Perché si era offerto volontario per la missione? Talvolta si sforzava di ricordarlo, e poi ammetteva di non averlo mai saputo. Forse perché il mondo libero aveva bisogno dello spazio vitale marziano? Perché aspirava alla gloria di essere il primo marziano? Per il danaro? Per le borse di studio e le preferenze che avrebbe assicurato ai suoi figli? Per indurre Brenda ad amarlo?

Probabilmente si trattava di una di quelle ragioni, ma Hartnett non riusciva a ricordare: ammesso che lo avesse saputo.

Comunque, ormai era impegnato. L’unica cosa di cui era sicuro era che adesso non poteva tirarsi indietro.

Avrebbe lasciato che sottoponessero il suo corpo a tutte le sadiche torture che volevano. Sarebbe salito a bordo dell’astronave che l’avrebbe portato su Marte. Avrebbe sopportato i sette mesi interminabili in orbita. Sarebbe sceso sulla superficie, avrebbe esplorato, preso possesso del pianeta in nome del suo governo, avrebbe raccolto campioni, fatto fotografie ed analisi. Poi si sarebbe staccato di nuovo dalla superficie marziana e in un modo o nell’altro sarebbe sopravvissuto ai sette mesi del volo di ritorno, e avrebbe dato loro tutte le informazioni che volevano. Avrebbe accettato le medaglie e gli applausi e i giri di conferenze e le interviste televisive ed i contratti per libri scritti da lui.

E poi si sarebbe presentato ai chirurghi perché lo facessero tornare come doveva essere.

Era deciso a fare tutte queste cose, ed era sicuro di poterle realizzare tutte.

C’era soltanto un problema, nella sua mente, per il quale non aveva ancora trovato una soluzione. Riguardava una situazione che non era pronto ad affrontare. Quando si era offerto come volontario per il programma, gli avevano detto molto francamente e onestamente che i problemi medici erano complessi e non perfettamente conosciuti. Avrebbero dovuto imparare a risolverne alcuni servendosi proprio di lui. Era possibile che certe soluzioni fossero difficili da reperire, oppure fossero errate. Era possibile che restituirlo alla sua forma normale fosse, beh, difficile. Questo glielo avevano detto molto chiaramente, il primo momento, e poi non glielo avevano ripetuto mai più.
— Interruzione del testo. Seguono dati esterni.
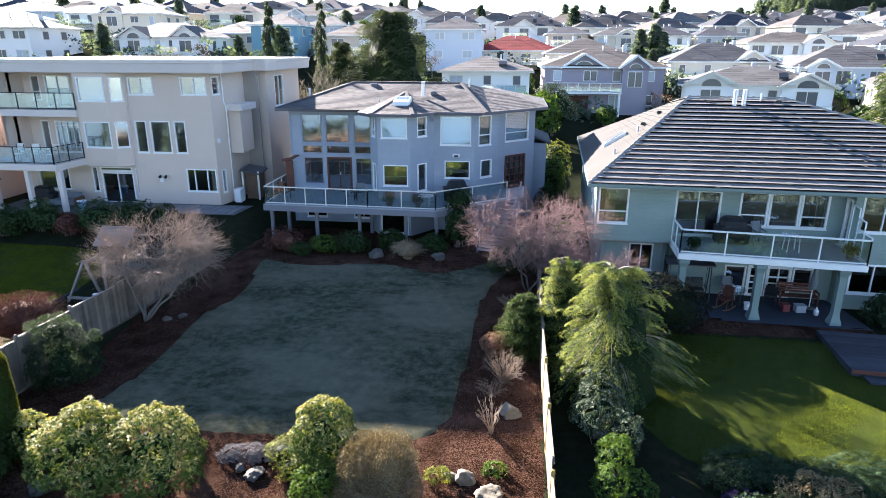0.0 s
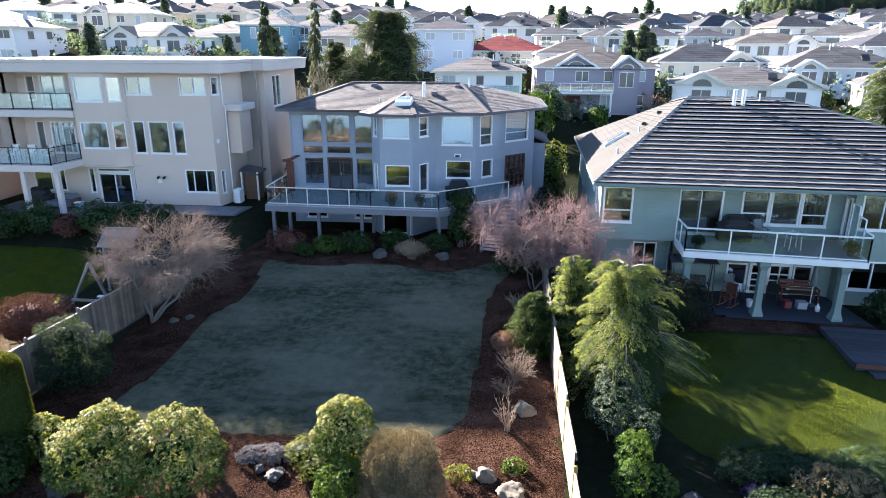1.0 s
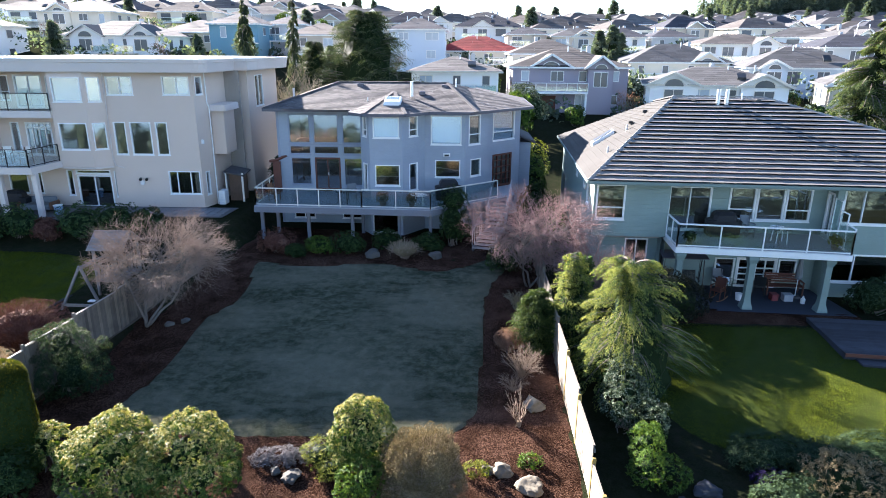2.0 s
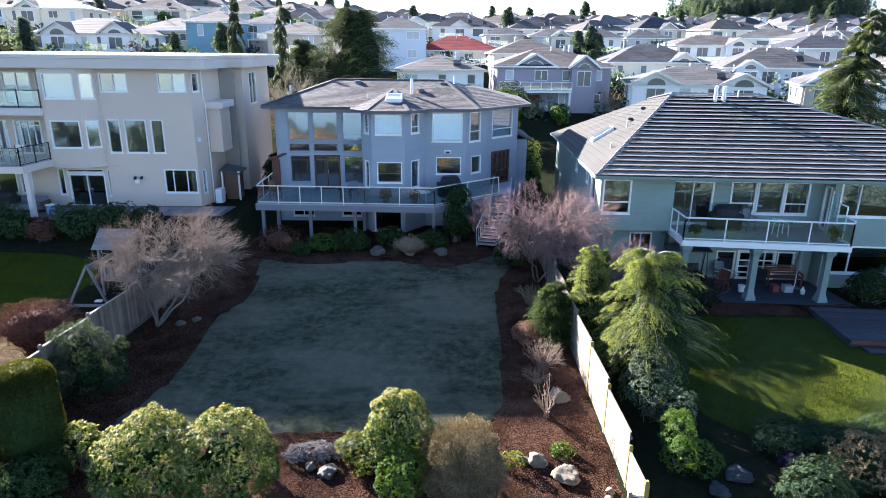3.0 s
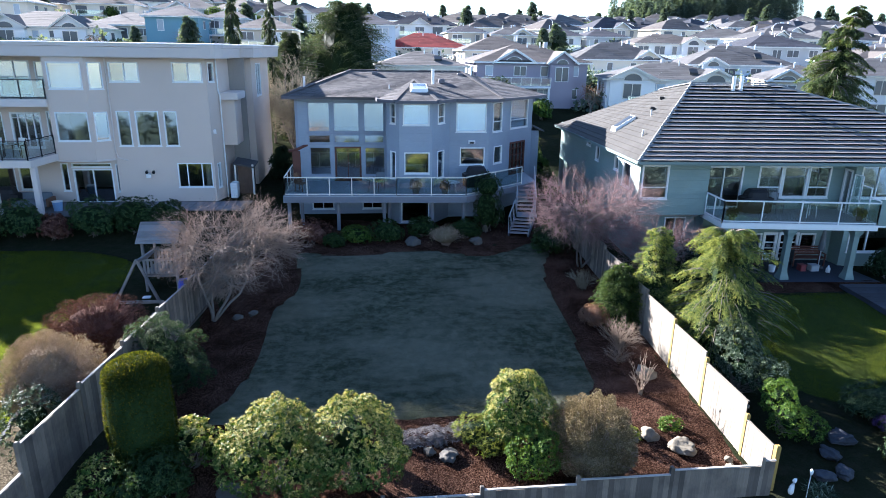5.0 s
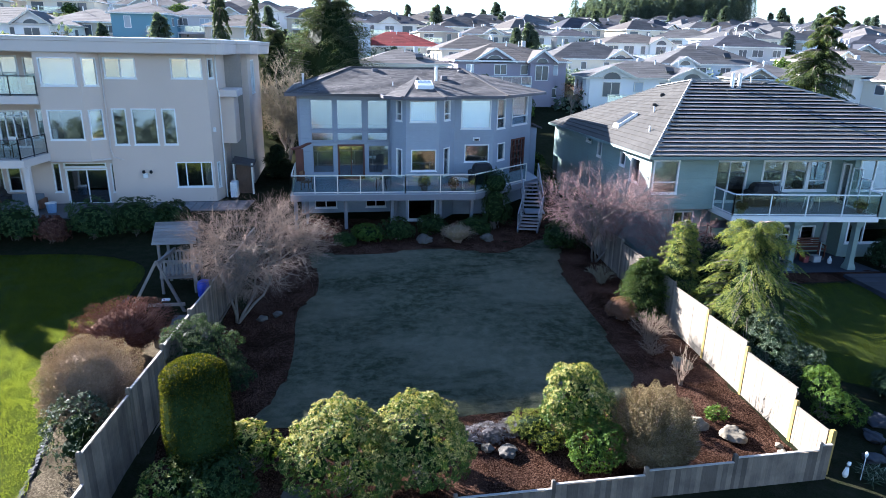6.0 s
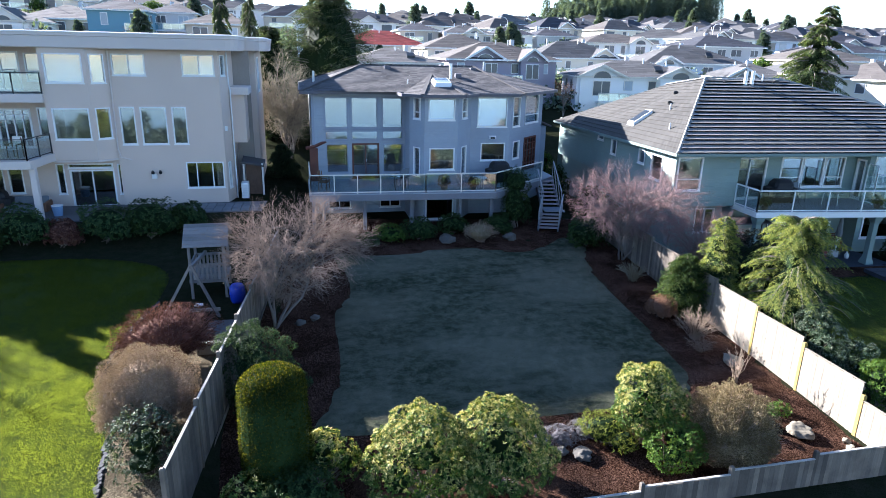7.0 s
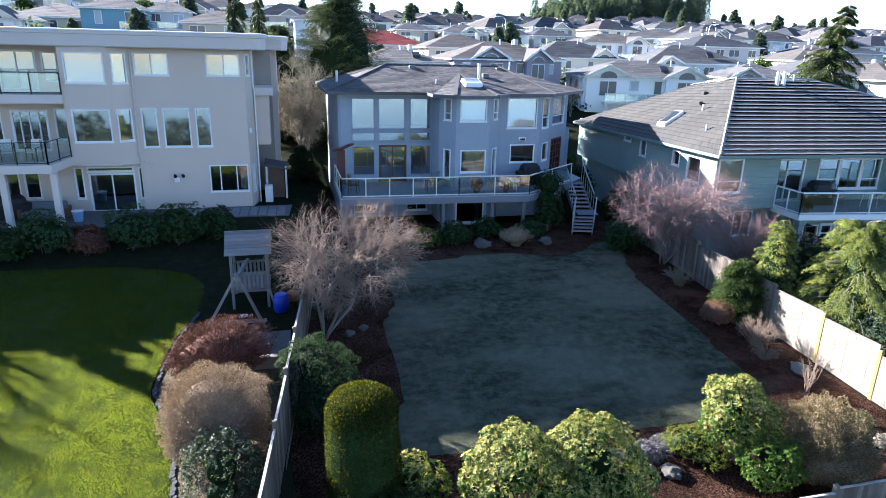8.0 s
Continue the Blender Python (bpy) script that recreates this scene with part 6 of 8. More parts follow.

Ma Hartnett ricordava. Il problema che non aveva risolto era questo: che cosa avrebbe fatto se. per una ragione qualsiasi, al termine della missione, non fossero stati in grado di rimetterlo subito in sesto? Non sapeva decidere se si sarebbe semplicemente ucciso o se avrebbe cercato di uccidere, oltre a se stesso, il maggior numero possibile di amici, superiori e colleglli.